Common Mistakes to Avoid in a Cloud Engineer Interview
- Vague answers lacking specific examples of tools, projects, or metrics, indicating theoretical knowledge without practical experience.
- Inability to explain trade-offs between different cloud services or architectural choices (e.g., serverless vs. containers, different database types).
- Lack of understanding of cloud security best practices (e.g., IAM, network segmentation, data encryption).
- No awareness of cost optimization strategies in the cloud, or failing to consider cost implications in design discussions.
Frequently Asked Questions
What is the typical salary range for a Cloud Engineer?
Cloud Engineer salaries vary significantly based on experience, location, and specific cloud certifications. Entry-level roles might start around $80,000-$100,000, while experienced professionals with specialized skills can command $120,000-$180,000+, potentially higher in major tech hubs. Factors like proficiency in multiple cloud platforms and expertise in niche areas such as MLOps or FinOps can further influence compensation.
What skills are most important for a Cloud Engineer?
Critical skills for a Cloud Engineer include strong proficiency in at least one major cloud platform (AWS, Azure, GCP), expertise in Infrastructure as Code (Terraform, CloudFormation), containerization (Docker, Kubernetes), CI/CD pipeline development, networking, security best practices, and monitoring tools.
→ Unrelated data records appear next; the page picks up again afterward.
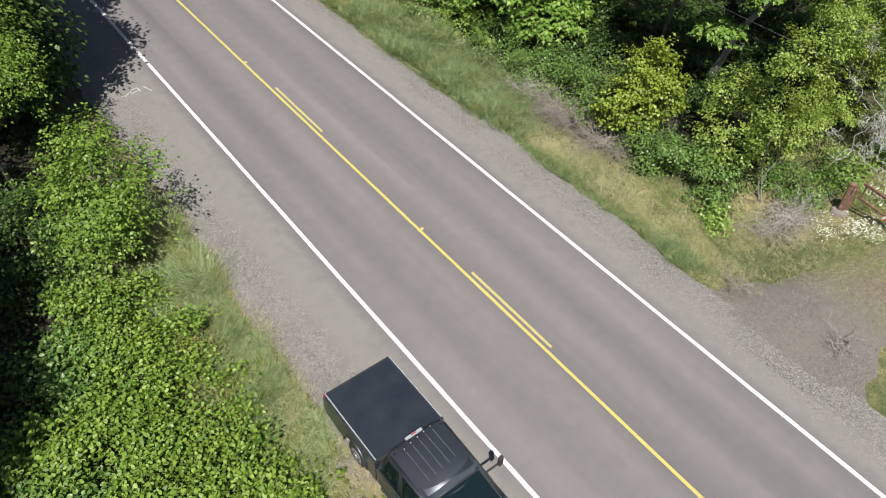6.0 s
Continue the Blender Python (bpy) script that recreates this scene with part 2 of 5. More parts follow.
def gravel_material(name, dark, mid, pale, dust, patch, grassy=False):
    m, nt, bsdf = material(name)
    colour, relief, speck = stones_of(nt, dark, mid, pale, dust, patch)
    if grassy:
        # away from the road the stones give way to brown earth and thin turf
        x = nt.nodes.new("ShaderNodeSeparateXYZ")
        nt.links.new(nt.nodes.new("ShaderNodeTexCoord").outputs["Object"], x.inputs[0])
        worn = noise_of(nt, 1.1, 5, 0.65, (0.45, 1.0, 1.0))
        earth = ramp(nt, speck, [(0.3, (0.065, 0.055, 0.036)), (0.7, (0.215, 0.178, 0.12))])
        turf = ramp(nt, speck, [(0.3, (0.07, 0.08, 0.028)), (0.7, (0.17, 0.165, 0.07))])
        # turf creeps in from both sides
        across = nt.nodes.new("ShaderNodeSeparateXYZ")
        nt.links.new(nt.nodes.new("ShaderNodeUVMap").outputs["UV"], across.inputs[0])
        rim = calc(nt, "SUBTRACT", 0.5, calc(nt, "ABSOLUTE", calc(nt, "SUBTRACT", across.outputs["Y"], 0.5)))
        creep = span(nt, calc(nt, "ADD", rim, span(nt, speck, 0.3, 0.7, -0.16, 0.16)), 0.3, 0.08)
        soil = blend(nt, calc(nt, "MAXIMUM", span(nt, worn, 0.45, 0.65, 0.0, 0.8), creep), earth, turf)
        colour = blend(nt, calc(nt, "MULTIPLY", span(nt, x.outputs["X"], 7.6, 9.6), 0.9), colour, soil)
    nt.links.new(colour, bsdf.inputs["Base Color"])
    bsdf.inputs["Roughness"].default_value = 0.95
    bumped(nt, bsdf, relief, 0.7, 0.02)
    return m


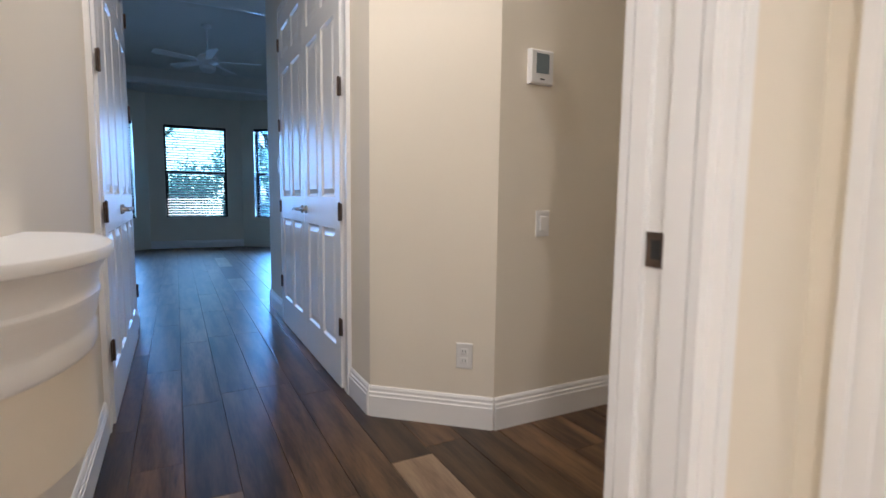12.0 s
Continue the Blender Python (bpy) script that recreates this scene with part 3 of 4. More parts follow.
part("deck_top", bm, WTILE, deck)


def bath_tub(m):
    """A reclining bath: rim rises to the head at +x; its outline is an egg."""
    root = thing("bathtub", m, "white oval drop-in bath with a raised head end", "bathtub")
    seg = 72
    L, Wd = 1.80, 1.05

    def outline(a, k):
        c, s = math.cos(a), math.sin(a)
        x = L / 2 * (abs(c) ** 0.82) * (1 if c > 0 else -1)
        y = Wd / 2 * (abs(s) ** 0.82) * (1 if s > 0 else -1) * (1.0 + 0.05 * c)
        return x * (1 - k / (L / 2)), y * (1 - k / (Wd / 2))

    def lift(x):
        u = min(max((x - 0.16) / 0.55, 0), 1)
        return 0.115 * u * u * (3 - 2 * u)
    rows = [(0.0, 0.0, 0), (-0.004, 0.018, 0.45), (-0.006, 0.034, 0.78), (-0.005, 0.050, 0.94), (0.001, 0.063, 1), (0.014, 0.072, 1), (0.036, 0.074, 1), (0.058, 0.067, 1), (0.074, 0.050, 0.98), (0.086, 0.018, 0.90), (0.108, -0.07, 0.60), (0.15, -0.16, 0.28), (0.20, -0.215, 0.1), (0.26, -0.240, 0), (0.34, -0.247, 0)]
    bm = bmesh.new()
    vs = []
    for k, z, f in rows:
        ring = []
        for i in range(seg):
            x, y = outline(2 * math.pi * i / seg, k)
            if k > 0.1:
                x -= 0.06 * (k - 0.1) / 0.22 * (1 if x > 0 else -0.2)
            ring.append(bm.verts.new((x, y, z + lift(x) * f)))
        vs.append(ring)
    for a, b in zip(vs, vs[1:]):
        for i in range(seg):
            bm.faces.new((a[i], a[(i + 1) % seg], b[(i + 1) % seg], b[i]))
    bm.faces.new(vs[-1])
    part("shell", bm, ACRYL, root, smooth=True)
    bm = bmesh.new()
    bx(bm, -0.06, 0.10, 0.375, 0.395, 0.0, 0.05)
    part("grab_recess", bm, ACRYL, root, bevel=0.008)
    part("seat_rise", turned([(0.34, -0.246), (0.31, -0.225), (0.26, -0.212), (0.0, -0.209)], 40, sx=0.9, sy=0.8), ACRYL, root, smooth=True, m=pose(0.36, 0, 0.015, 4, -7, 0))
    part("grab_bar", tube([(-0.055, 0.362, 0.035), (0.10, 0.362, 0.035)], 0.009, 10), CHROME, root)
    part("overflow", turned([(0.03, 0), (0.03, 0.006), (0.02, 0.01), (0, 0.011)], 20), NICKEL, root, smooth=True, m=pose(-0.755, 0, -0.03, 0, 90, 0))
    return root


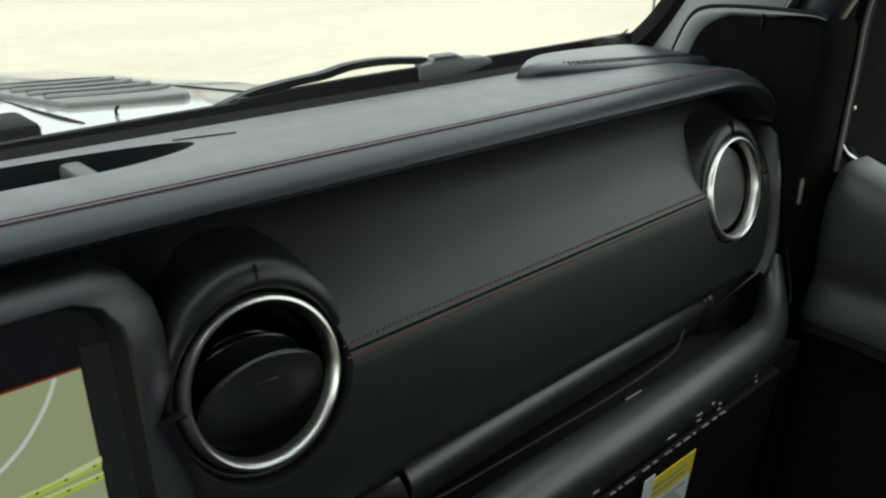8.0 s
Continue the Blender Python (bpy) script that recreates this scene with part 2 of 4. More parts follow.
def end_arc(x):
    """Height of the padded edge: level, then falling in a quarter round at the passenger's end."""
    u = min(1.0, max(0.0, (x - 0.600) / 0.102))
    return 1.1280 + 0.0513 * math.sqrt(1 - u * u) - 0.020 * max(0.0, -0.08 - x)


# the flat top of the padded dash, from behind the rounded edge to the windscreen
top = part("upper_pad", along_x([(0.205, 1.148), (0.17, 1.1625), (0.13, 1.1695), (0.10, 1.1735), (0.085, 1.1752), (0.072, 1.1758), (0.072, 1.142),
                                 (0.20, 1.122)], DASH_L, 0.695, 40, lambda x, y, z: (x, y, z - (1.1793 - end_arc(x)) * 0.8)), M_VINYL, dash, "dark grey padded vinyl dash top")
tray_cut = bmesh.new()
outline = curve2([(-0.199, 0.108), (-0.17, 0.093), (-0.09, 0.078), (0.0, 0.074), (0.09, 0.078), (0.14, 0.081), (0.175, 0.090), (0.199, 0.108), (0.19, 0.124),
                  (0.137, 0.139), (0.07, 0.143), (0.0, 0.144), (-0.07, 0.143), (-0.137, 0.139), (-0.19, 0.124)], 4)
skin(tray_cut, [[(x, y, z) for x, y in outline] for z in (1.152, 1.22)])
carve(top, [tray_cut])
top.data.materials.clear()
top.data.materials.append(M_VINYL)

# the rounded nose that runs along the edge and turns down at the passenger's end
NOSE = [(0.078, -0.0030), (0.056, -0.0010), (0.040, 0.0), (0.030, -0.0005), (0.022, -0.0024), (0.0155, -0.0060), (0.0130, -0.0098), (0.0150, -0.0134), (0.0205, -0.0165),
        (0.032, -0.0192), (0.06, -0.0200), (0.078, -0.0205)]


def nose_ring(x, z, nx, nz):
    """The edge is a little slimmer towards the middle of the dash."""
    slim = 0.86 + 0.14 * max(0.0, min(1.0, x / 0.55))
    return [(x + nx * d, y, z + nz * d) for y, d in [(y, d if d > -0.012 else d * slim) for y, d in NOSE]]


rings = [nose_ring(x, end_arc(x), 0, 1) for x in np.linspace(DASH_L, 0.600, 32)]
for a in np.linspace(4, 90, 22):
    c, s = math.cos(radians(a)), math.sin(radians(a))
    nrm = Vector((s / 0.102, c / 0.0513)).normalized()
    rings.append(nose_ring(0.600 + 0.102 * s, 1.1280 + 0.0513 * c, nrm.x, nrm.y))
part("nose", skin(bmesh.new(), rings), M_VINYL, dash, "rounded padded front edge in dark vinyl")
side = [(0.055, -0.001), (0.040, 0.0), (0.024, -0.0008), (0.0145, -0.0025), (0.0110, -0.0055), (0.0120, -0.0085), (0.0165, -0.0105), (0.055, -0.0115)]
trim_line = smooth_path([(0.6985, 0.0015, 1.1268), (0.6890, -0.0080, 1.105), (0.6810, -0.0165, 1.085), (0.6785, -0.0225, 1.055), (0.6755, -0.0270, 1.030), (0.6695, -0.0285, 1.014), (0.6600, -0.0285, 1.005)], 4)
part("end_trim", skin(bmesh.new(), [[(p.x + 0.004 + d, p.y + y, p.z) for y, d in side] for p in trim_line]), M_VINYL, dash, "slim rounded trim strip at the dash end")

# the stitched front, upper and lower hide meeting in a seam
upper = [(0.074, 1.1690), (0.0650, 1.1660), (0.0600, 1.1605), (0.0548, 1.1545), (0.0496, 1.1487), (0.0442, 1.1428), (0.0384, 1.1365), (0.0325, 1.1300), (0.0265, 1.1235), (0.0210, 1.1175), (0.0150, 1.1108), (0.0095, 1.1040), (0.0048, 1.0970), (0.0003, 1.0900), (-0.0024, 1.0861), (-0.0014, 1.0854),
         (0.03, 1.0856), (0.074, 1.086)]
lower = [(0.060, 1.0847), (0.02, 1.0847), (-0.0018, 1.0848), (-0.0032, 1.0845), (-0.0050, 1.080), (-0.0078, 1.065), (-0.0105, 1.05), (-0.0130, 1.035), (-0.0148, 1.02),
         (-0.0157, 1.008), (-0.012, 1.0015), (0.0, 0.999), (0.06, 0.999)]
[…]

Additionally, strong problem-solving abilities, communication, and a continuous learning mindset are essential to succeed in this dynamic field.
How can I stand out in a Cloud Engineer interview?
To stand out, go beyond theoretical knowledge. Share concrete examples of projects where you designed, built, or optimized cloud infrastructure, detailing the specific tools used and quantifiable results achieved. Demonstrate a deep understanding of trade-offs, security implications, and cost optimization. Show enthusiasm for continuous learning and an ability to collaborate effectively with development and operations teams. Showcase certifications relevant to the role.